This post is a follow-up to last year’s How to Create Topic Clouds with Lexos, where I showed how Lexos can be used to visualise topic models produced by Mallet. From time to time, colleagues have wondered whether it would be possible to use Lexos to perform cluster analysis on the topics Mallet produces. The motivation for doing this is simple enough; topics are often very similar, and it would be useful to have some statistical measure of this similarity to help us decide where groups of topics really should be interpreted under some meta-class. Some added urgency has arisen in discussions for the 4Humanities WhatEvery1Says Project, which is topic modelling a large collection of public discourse about the Humanities. We’ve begun considering whether doing cluster analysis on topic models can help us to refine our experiments.
The first step is finding a way to massage the Mallet data into a form we can submit to clustering algorithms. Lexos already transforms Mallet output into a topic-term matrix, which is then used to make word clouds using the top 100 words in each topic. Essentially, the topics are treated just like text documents (or at least slices of them). Since the Mallet file is uploaded through the Lexos Multicloud tool, this data is separate from the main Lexos file store and can’t be submitted to the cluster analysis tools.
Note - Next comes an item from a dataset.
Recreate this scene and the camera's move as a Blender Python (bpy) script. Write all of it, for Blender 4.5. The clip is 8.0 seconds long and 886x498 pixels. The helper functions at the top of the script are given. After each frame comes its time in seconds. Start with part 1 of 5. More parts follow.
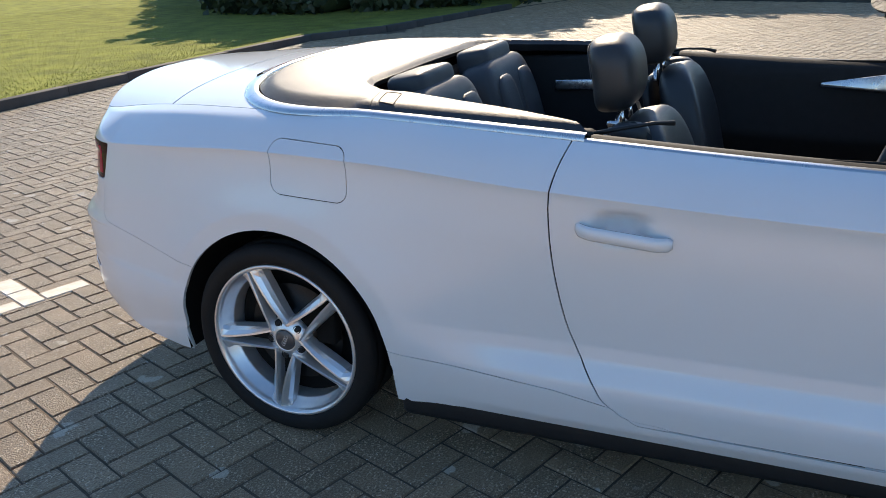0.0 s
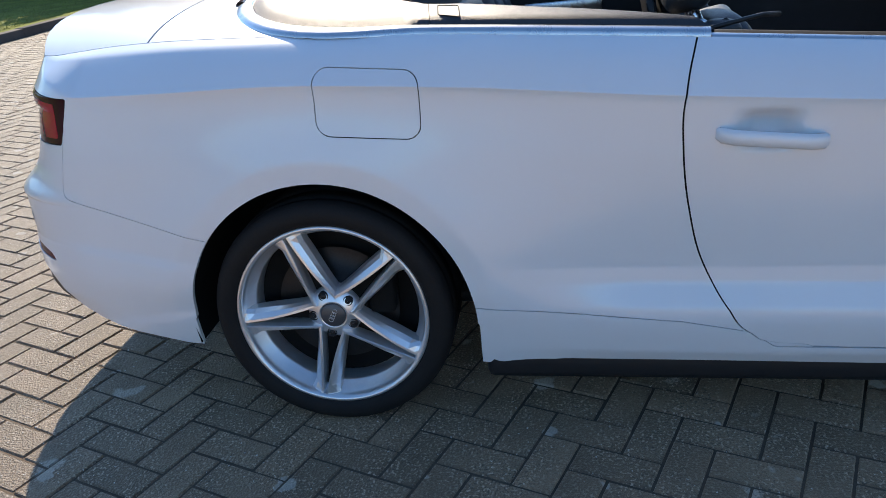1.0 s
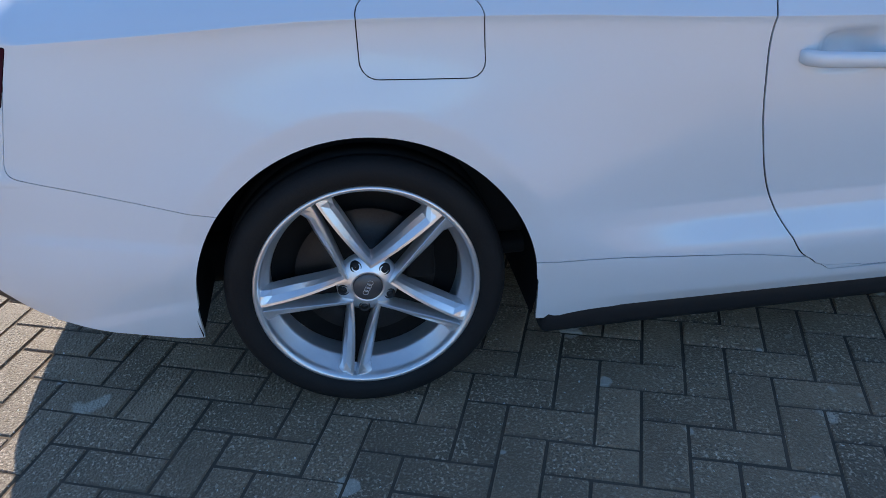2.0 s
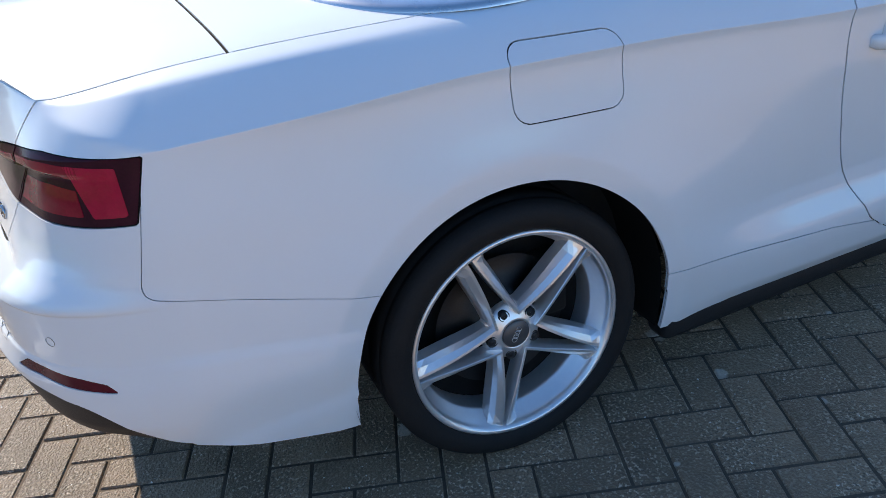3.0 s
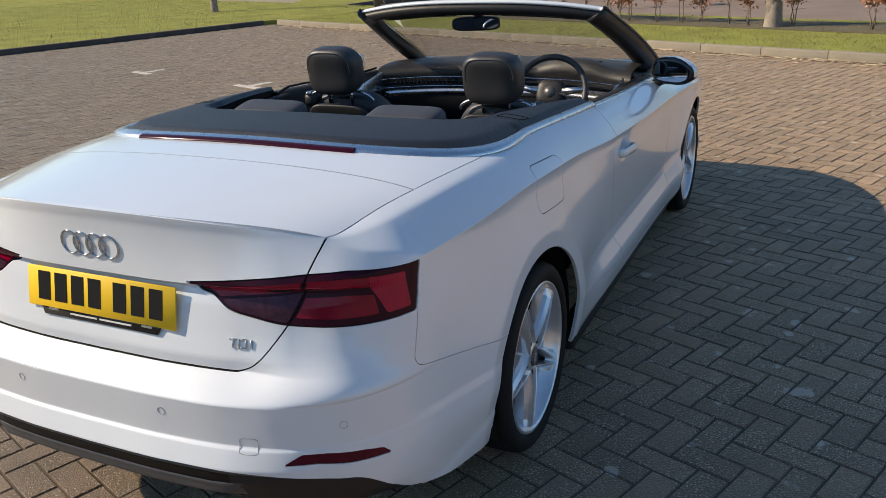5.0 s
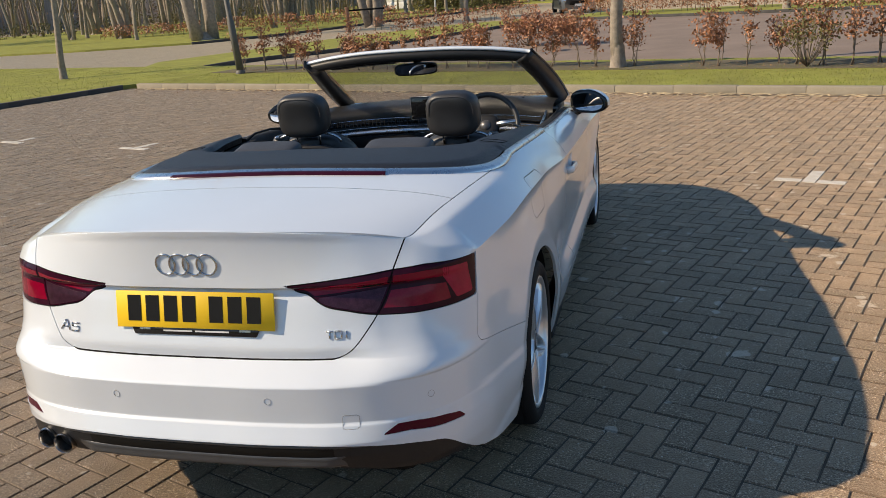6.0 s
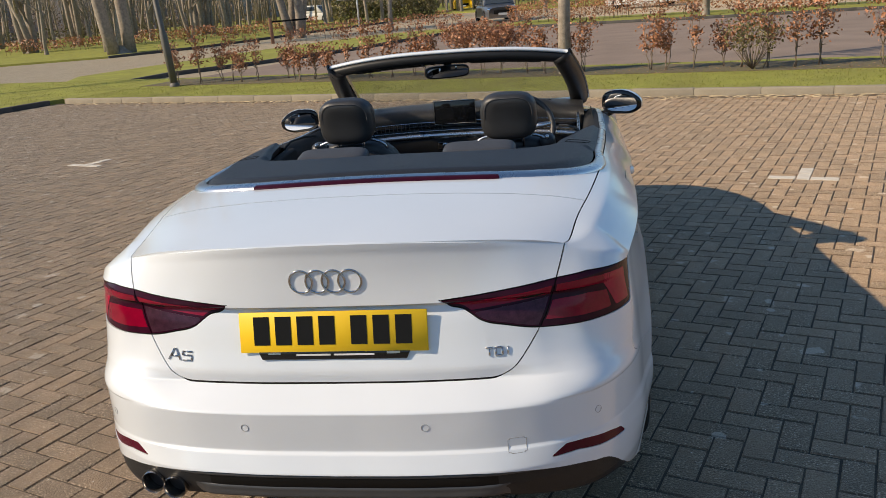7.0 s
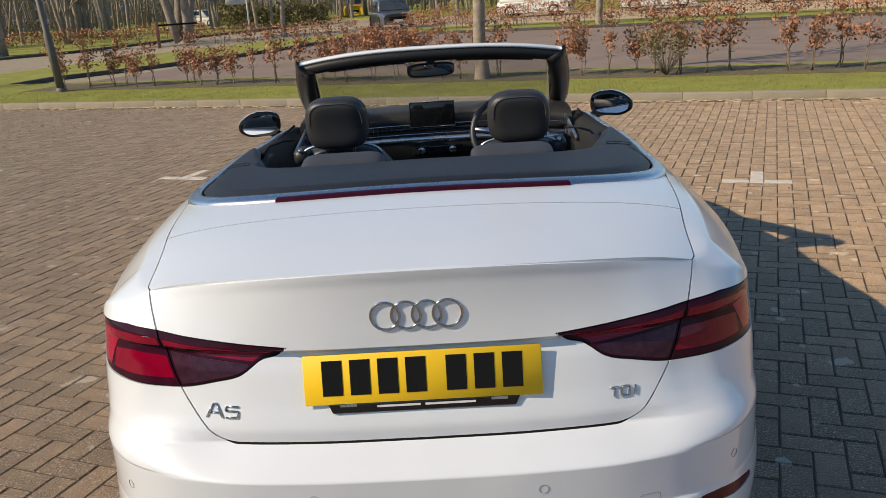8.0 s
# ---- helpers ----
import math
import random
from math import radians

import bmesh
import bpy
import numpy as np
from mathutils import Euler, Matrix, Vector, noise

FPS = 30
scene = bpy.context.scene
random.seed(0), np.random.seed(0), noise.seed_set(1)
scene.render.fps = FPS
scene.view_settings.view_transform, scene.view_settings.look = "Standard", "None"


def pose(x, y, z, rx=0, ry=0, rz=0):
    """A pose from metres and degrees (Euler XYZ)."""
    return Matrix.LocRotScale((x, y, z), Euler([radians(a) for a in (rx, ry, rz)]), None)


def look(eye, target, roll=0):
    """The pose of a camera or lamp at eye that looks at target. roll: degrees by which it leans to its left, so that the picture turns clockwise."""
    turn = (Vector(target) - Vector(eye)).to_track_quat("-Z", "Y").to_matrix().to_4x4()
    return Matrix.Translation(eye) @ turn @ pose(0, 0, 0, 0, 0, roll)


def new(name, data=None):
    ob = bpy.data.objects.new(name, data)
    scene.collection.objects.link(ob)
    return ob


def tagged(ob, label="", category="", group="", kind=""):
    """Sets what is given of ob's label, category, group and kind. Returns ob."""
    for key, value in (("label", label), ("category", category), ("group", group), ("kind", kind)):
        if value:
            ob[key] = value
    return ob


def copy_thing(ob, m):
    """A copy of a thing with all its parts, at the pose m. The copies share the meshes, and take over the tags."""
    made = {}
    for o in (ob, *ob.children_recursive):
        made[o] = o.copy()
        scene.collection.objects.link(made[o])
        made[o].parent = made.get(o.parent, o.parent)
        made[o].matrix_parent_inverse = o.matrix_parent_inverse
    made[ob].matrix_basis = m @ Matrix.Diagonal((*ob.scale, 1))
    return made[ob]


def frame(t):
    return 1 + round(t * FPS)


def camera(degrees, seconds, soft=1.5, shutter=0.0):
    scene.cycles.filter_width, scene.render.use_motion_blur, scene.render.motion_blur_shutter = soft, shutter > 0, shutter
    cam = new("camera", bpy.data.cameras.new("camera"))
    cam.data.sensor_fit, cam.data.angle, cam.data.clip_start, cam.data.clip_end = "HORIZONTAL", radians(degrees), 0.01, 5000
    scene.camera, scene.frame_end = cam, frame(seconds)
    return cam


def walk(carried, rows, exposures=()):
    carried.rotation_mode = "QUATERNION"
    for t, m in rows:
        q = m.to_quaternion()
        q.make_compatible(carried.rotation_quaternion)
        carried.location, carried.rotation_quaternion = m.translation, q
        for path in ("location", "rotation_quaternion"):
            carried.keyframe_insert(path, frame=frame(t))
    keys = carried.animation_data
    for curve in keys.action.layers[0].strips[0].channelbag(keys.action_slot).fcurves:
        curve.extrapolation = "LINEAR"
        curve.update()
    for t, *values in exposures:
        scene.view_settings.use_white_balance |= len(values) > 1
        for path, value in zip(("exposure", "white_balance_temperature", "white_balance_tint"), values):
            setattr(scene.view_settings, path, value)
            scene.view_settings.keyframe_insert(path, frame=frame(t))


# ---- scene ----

So we’ve addressed this by introducing a new feature to the Multicloud Tool. That “Convert Topics to Documents” check box creates new files for each topic and adds them to the main Lexos file store so that they can be used by any of the Lexos tools, such as Hierarchical Clustering. Each file consists of all the words in the topic (not just the top 100) with each word duplicated the number of times it occurs in the topic in the mallet —word–topic–counts–file output.
The result can be a little odd since it produces texts like regional regional bringing wednesday charter charter charter charter, etc., but for many operations, these word strings function like any other text. (Certain functions like cutting or n-gram analysis may not be terribly useful.) But, if you want to analyse how similar certain topics are to others, you can head straight over to the Lexos clustering functions. If you want to try it out, you can download a 20-topic model based on the WhatEvery1Says US Patents Related to the Humanities data set created by Alan Liu. Just save the file as a .txt file and upload it in the Lexos Multicloud tool.
We hope users find this topic to document conversion feature useful, and I hope at a future date to report on issues and theoretical considerations arising from our experiments with clustering topic model results.